= REQUEST =
Starting at the top of the listing, extract every line up to and including the one with "random.seed(0), np.random.seed(0), noise.seed_set(1)". Pictures stay out of the copy.

● ● ● ● ●

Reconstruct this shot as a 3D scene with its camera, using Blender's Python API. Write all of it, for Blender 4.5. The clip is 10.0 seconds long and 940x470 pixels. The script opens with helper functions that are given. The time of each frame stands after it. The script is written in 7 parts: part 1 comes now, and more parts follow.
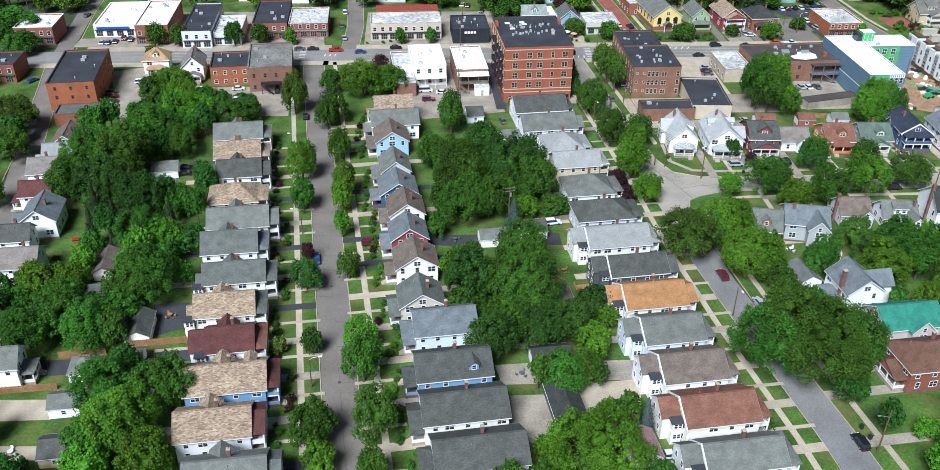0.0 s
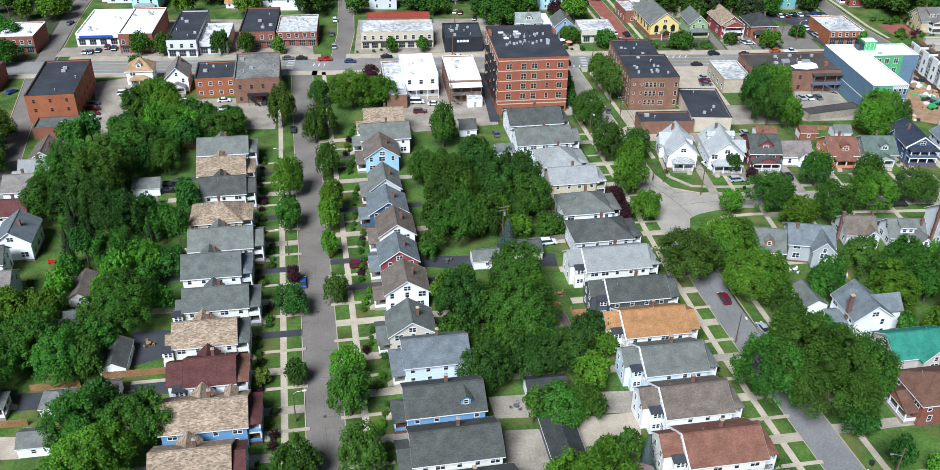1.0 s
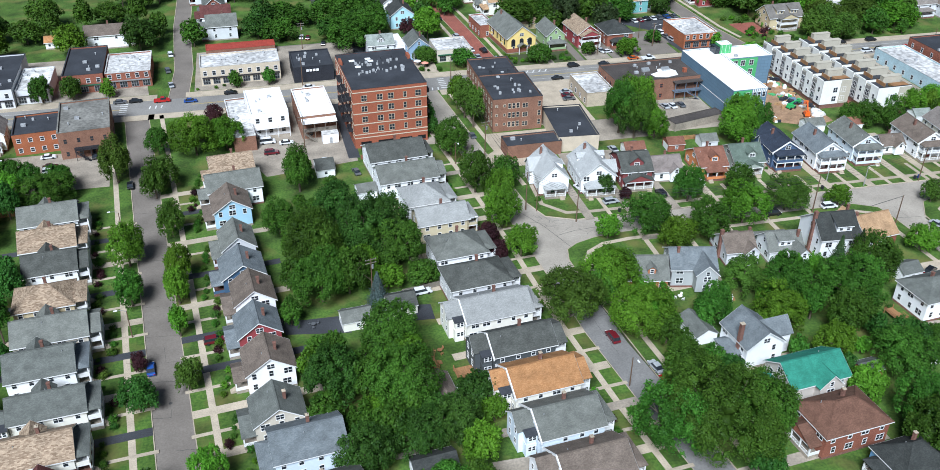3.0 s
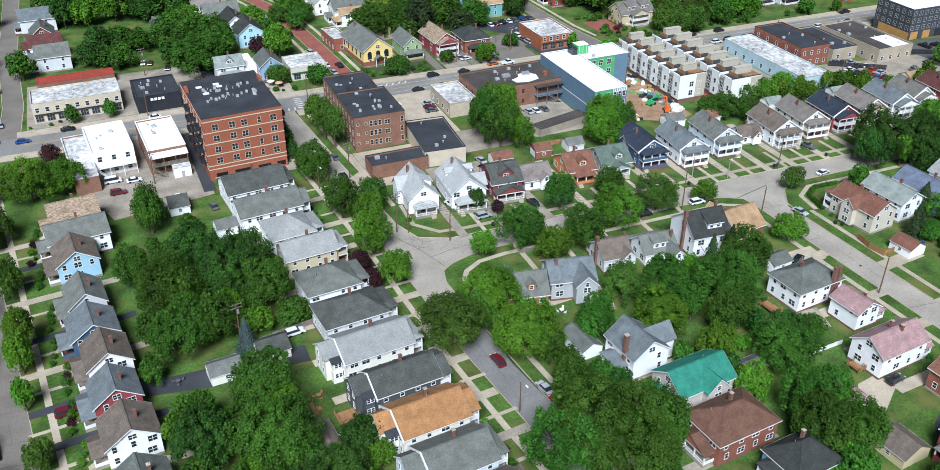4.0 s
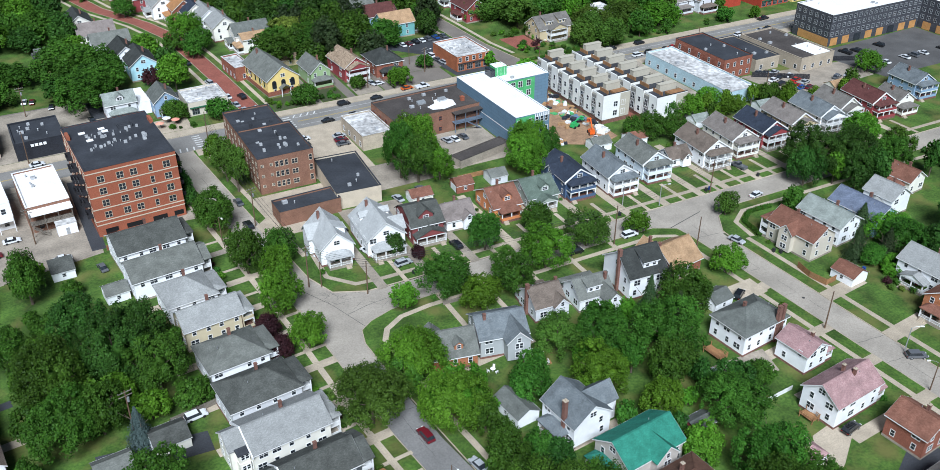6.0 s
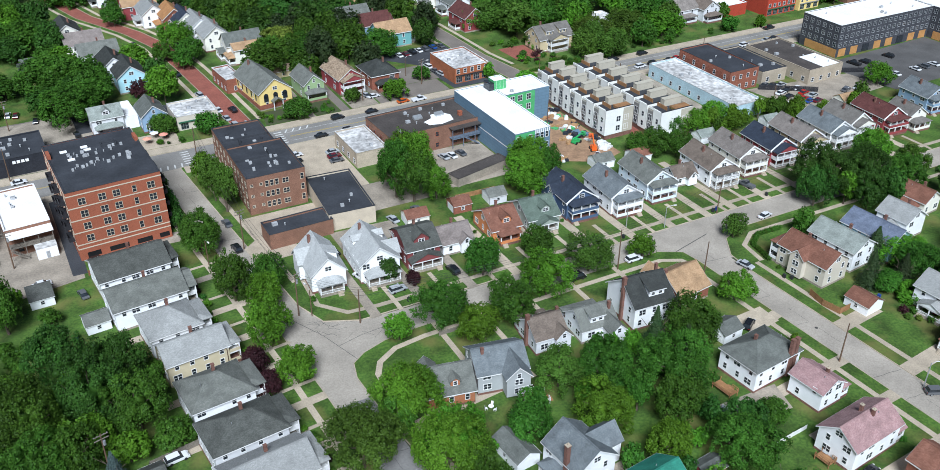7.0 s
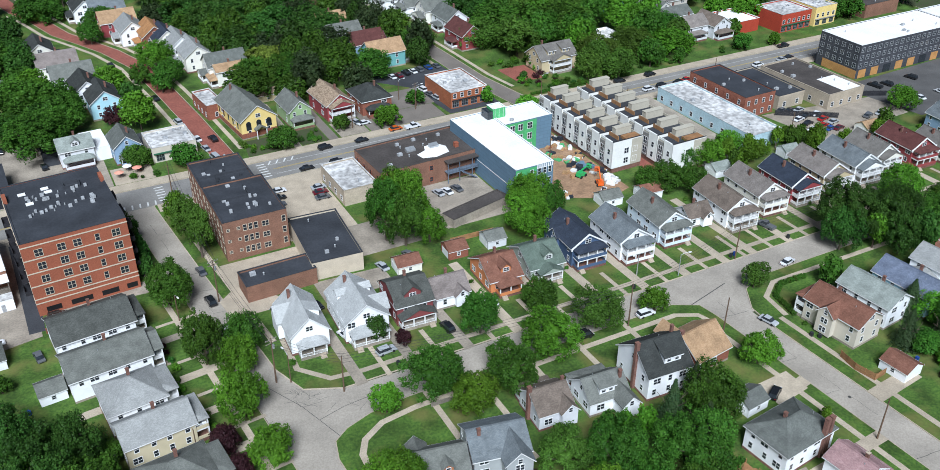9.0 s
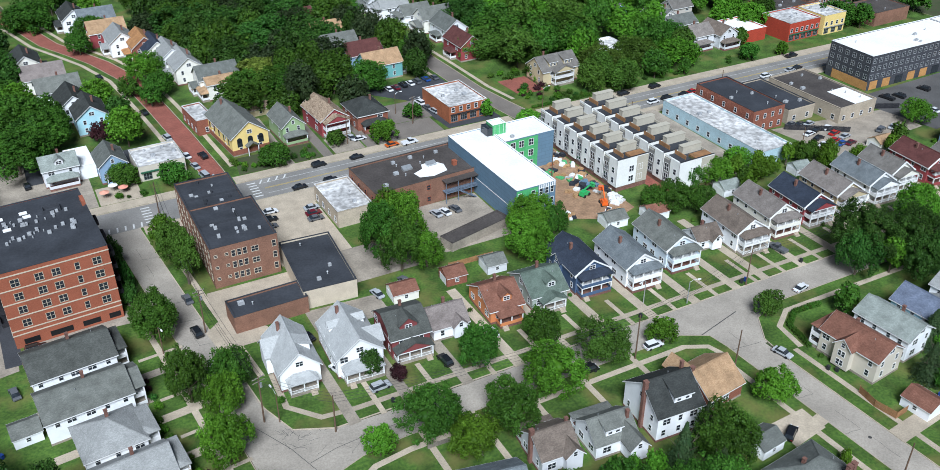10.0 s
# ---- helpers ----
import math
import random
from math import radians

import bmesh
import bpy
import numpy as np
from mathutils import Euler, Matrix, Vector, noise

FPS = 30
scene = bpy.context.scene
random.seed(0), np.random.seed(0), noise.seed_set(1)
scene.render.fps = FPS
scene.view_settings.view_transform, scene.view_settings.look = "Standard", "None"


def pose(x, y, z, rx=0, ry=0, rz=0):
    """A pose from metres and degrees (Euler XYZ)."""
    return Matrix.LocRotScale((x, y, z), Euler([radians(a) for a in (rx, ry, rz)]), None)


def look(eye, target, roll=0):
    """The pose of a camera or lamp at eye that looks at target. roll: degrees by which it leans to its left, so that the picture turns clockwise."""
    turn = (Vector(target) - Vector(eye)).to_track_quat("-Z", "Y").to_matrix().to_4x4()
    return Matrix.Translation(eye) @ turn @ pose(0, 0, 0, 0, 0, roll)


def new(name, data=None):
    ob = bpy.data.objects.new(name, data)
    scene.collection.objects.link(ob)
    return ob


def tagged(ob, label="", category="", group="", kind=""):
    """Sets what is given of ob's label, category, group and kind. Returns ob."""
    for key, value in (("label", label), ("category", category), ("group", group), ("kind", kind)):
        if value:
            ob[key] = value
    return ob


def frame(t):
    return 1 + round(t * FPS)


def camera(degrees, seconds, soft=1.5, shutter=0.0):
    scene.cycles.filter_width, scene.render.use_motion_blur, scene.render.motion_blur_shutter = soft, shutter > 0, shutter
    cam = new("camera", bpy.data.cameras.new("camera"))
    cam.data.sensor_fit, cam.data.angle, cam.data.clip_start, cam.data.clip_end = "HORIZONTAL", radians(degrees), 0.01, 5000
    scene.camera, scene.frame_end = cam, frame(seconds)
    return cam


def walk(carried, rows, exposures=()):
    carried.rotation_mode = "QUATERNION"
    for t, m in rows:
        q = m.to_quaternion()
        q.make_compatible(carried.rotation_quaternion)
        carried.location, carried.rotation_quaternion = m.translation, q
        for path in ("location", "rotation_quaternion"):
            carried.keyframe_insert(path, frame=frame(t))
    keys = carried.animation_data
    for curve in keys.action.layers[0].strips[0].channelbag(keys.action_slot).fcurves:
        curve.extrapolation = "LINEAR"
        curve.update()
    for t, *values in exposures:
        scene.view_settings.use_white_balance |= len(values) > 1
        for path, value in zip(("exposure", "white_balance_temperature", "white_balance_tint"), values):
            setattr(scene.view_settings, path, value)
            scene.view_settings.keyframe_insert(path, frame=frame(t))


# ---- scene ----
cam = camera(54.8, 10.0, 0.5)
PATH = [
    (0, (-0.001, -0.03, 129.938), (0.11, 1.665, 128.882), 0.8),
    (0.5, (0.596, 5.128, 129.995), (0.713, 6.822, 128.939), 0.9),
    (1, (1.199, 10.378, 130.043), (1.322, 12.072, 128.986), 0.9),
    (1.5, (1.871, 15.738, 130.106), (1.997, 17.432, 129.049), 0.9),
    (2, (2.712, 21.199, 130.224), (2.852, 22.891, 129.167), 0.9),
    (2.5, (3.918, 26.616, 130.445), (4.178, 28.295, 129.39), 0.8),
    (2.7, (4.525, 28.747, 130.514), (4.839, 30.417, 129.461), 0.7),
    (3.8, (8.759, 40.352, 130.767), (9.368, 41.944, 129.72), 0.1),
    (4, (9.765, 42.512, 130.777), (10.421, 44.084, 129.729), 0.2),
    (4.5, (12.522, 47.546, 130.75), (13.286, 49.07, 129.703), 0.0),
    (5, (15.166, 52.693, 130.732), (15.965, 54.2, 129.686), -0.0),
    (5.5, (18.176, 57.64, 130.741), (18.976, 59.146, 129.697), 0.0),
    (5.7, (19.323, 59.536, 130.782), (20.123, 61.042, 129.737), -0.0),
    (7, (27.013, 72.829, 130.946), (27.815, 74.334, 129.901), 0.1),
    (7.5, (30.076, 78.124, 130.981), (30.879, 79.628, 129.935), 0.1),
    (8, (33.105, 83.471, 130.949), (33.908, 84.974, 129.902), 0.1),
    (8.5, (36.197, 88.949, 130.939), (37.0, 90.452, 129.892), 0.1),
    (9, (39.43, 94.384, 130.98), (40.232, 95.887, 129.932), 0.1),
    (9.5, (42.372, 99.502, 131.047), (43.173, 101.005, 129.998), 0.0),
    (10, (45.543, 105.021, 130.988), (46.344, 106.524, 129.94), -0.0),
]
walk(cam, [(t, look(eye, target, roll)) for t, eye, target, roll in PATH], [(0, 0.38), (2, 0.38), (4, 0.31), (7, 0.21), (10, 0.17)])

# ---- light ----
world = bpy.data.worlds.new("overcast_sky")
scene.world = world
world.use_nodes = True
wn = world.node_tree
sky = wn.nodes.new("ShaderNodeTexSky")
sky.sky_type, sky.sun_disc = "NISHITA", False
sky.sun_elevation, sky.sun_rotation = radians(47), radians(207)
sky.air_density, sky.dust_density = 1.0, 0.6
wn.links.new(sky.outputs["Color"], wn.nodes["Background"].inputs["Color"])
wn.nodes["Background"].inputs["Strength"].default_value = 0.036
sun = new("sun", bpy.data.lights.new("sun", "SUN"))
sun.data.energy, sun.data.angle, sun.data.color = 5.2, radians(24), (0.86, 0.955, 1.08)
sun.matrix_world = look((-2, 9, 199), (60, 133, 50))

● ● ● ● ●

= WRITTEN RESPONSE =
Reconstruct this shot as a 3D scene with its camera, using Blender's Python API. Write all of it, for Blender 4.5. The clip is 10.0 seconds long and 940x470 pixels. The script opens with helper functions that are given. The time of each frame stands after it. The script is written in 7 parts: part 1 comes now, and more parts follow.
0.0 s
1.0 s
3.0 s
4.0 s
6.0 s
7.0 s
9.0 s
10.0 s
# ---- helpers ----
import math
import random
from math import radians

import bmesh
import bpy
import numpy as np
from mathutils import Euler, Matrix, Vector, noise

FPS = 30
scene = bpy.context.scene
random.seed(0), np.random.seed(0), noise.seed_set(1)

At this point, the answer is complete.